So, you don't like Guantanamo. You're afraid of the political complications of trying terrorists detained overseas for killing American soldiers on the battlefield. What do you do? What do you do? Apparently, if you are President Obama, you give lay the groundwork for letting him go:

An Iran-backed Hezbollah commander who killed American soldiers in cold blood has been in U.S. custody for four years. Most Americans would see this as a good thing. For the Obama administration, it is a vexing dilemma. This highlights, yet again, why the country can’t afford a second Obama administration.

Ali Mussa Daqduq has been a Hezbollah operative for almost 30 years. He is the hardcore. When he joined back in 1983, the “Party of God” (hizb Allah) was just getting its start as Iran’s forward militia in Lebanon, announcing its allegiance to Ayatollah Ruhollah Khomeini and killing hundreds of Americans in bombings, abductions, and hijackings that targeted U.S. military personnel, intelligence agents, and civilians. Daqduq quickly climbed the ranks, becoming a top terrorist trainer in an organization so adept that al-Qaeda began taking its instruction in the early 1990s. He rose to command Hezbollah’s most lethal cells and even ran the security detail for its leader, “secretary general” Hassan al-Nasrallah.

It was only natural, then, that Iran turned to Daqduq in 2005 when the mullahs decided to reprise in Iraq the strategy that had worked so well in Lebanon. He was tasked with building an Iraqi version of Hezbollah: a jihadist network that would first use terrorist attacks to sap America’s will to remain in the region and then be poised to seize de facto control of the country — to run Iraq as an Iranian satellite.

It worked like a charm. As Bill Roggio recounts at The Long War Journal, Daqduq partnered with Iran’s deadly special-operations unit, the Quds Force, to set up an intricate web of Shiite terror cells. Battalions of 20 to 60 recruits were brought to Iranian bases for schooling in close combat tactics, kidnapping, and intelligence collection, while also learning to use explosively formed penetrators, mortars, rockets, and sniper rifles. When their training was complete, they were loosed on Iraq. Fueled by Iranian supplies, they targeted and killed American and allied forces. Most notoriously, they carried out the January 2007 Karbala massacre, in which five American soldiers were killed, four of them as captives, handcuffed and shot before U.S. rescue teams could close in.

Daqduq was captured by American forces two months later. He has been in the custody of our military in Iraq ever since. He is not a defendant. He is not a capo in some Iranian Cosa Nostra family. He is a terrorist enemy of the United States, who has committed atrocities against American soldiers during a war authorized by Congress. Compared with him, most al-Qaeda jihadists are pikers. Hezbollah is as bad as it gets, and Daqduq is as bad as Hezbollah gets.

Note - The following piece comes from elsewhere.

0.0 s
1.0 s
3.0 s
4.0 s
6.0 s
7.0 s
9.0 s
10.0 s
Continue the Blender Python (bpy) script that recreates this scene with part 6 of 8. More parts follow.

If one accepts that the object of war is to defeat the enemy, there is no doubt about what must happen here. Under the laws of war, Daqduq is an enemy combatant: He may be detained until the conclusion of hostilities, subjected to trial by military commission, and put to death — or, at the very least, imprisoned for the rest of his life.

These laws of war are codified in American statutes. Candidate Obama may have pined for a return to the law-enforcement approach to counterterrorism (i.e., treating alien enemies as mere defendants entitled U.S. constitutional protections and civilian trials), but President Obama has grudgingly accepted — at least on paper — the need to maintain combatant detention and trial by military commission. In 2009, he signed a cosmetic revamping of the Military Commissions Act (MCA). Under it, unlawful enemy combatants — who are now called “unprivileged enemy belligerents,” lest the use of Bush terminology betray the adoption of Bush methods — may be detained by our armed forces and tried by commission if they have “engaged in” or “purposefully and materially supported” “hostilities against the United States.” The definition fits Duqdaq to a tee.

In saner times, this one would be easy. Daqduq should be transferred to Guantanamo Bay. . .

The plan was to transfer Daqduq to the Iraqi regime as early as yesterday — without fanfare, the administration hoped, the debt ceiling crisis having saturated news coverage on a mid-summer Friday. But the Associated Press got wind of the transfer, and its brief report provoked outrage. Senate Republicans, joined by independent Joe Lieberman, fired off a letter to secretary of defense Leon Panetta, ballistic at the notion that the United States would surrender “the highest ranking Hezbollah operative currently in our custody.” Inevitably, the senators observed, Daqduq would return to the jihad “to harm and kill more American servicemen and women” when Iraq releases him, as these new “allies” of ours have done with other terrorists.

The unexpected blowback caused the administration to retreat on its release plan . . . at least for the moment.


There was a time I feared Hillary Clinton. However, I think she would be a lot more careful about this sort of thing. Obama and Holder, both of them, represent extremist liberal thinking that I pray never comes to power again.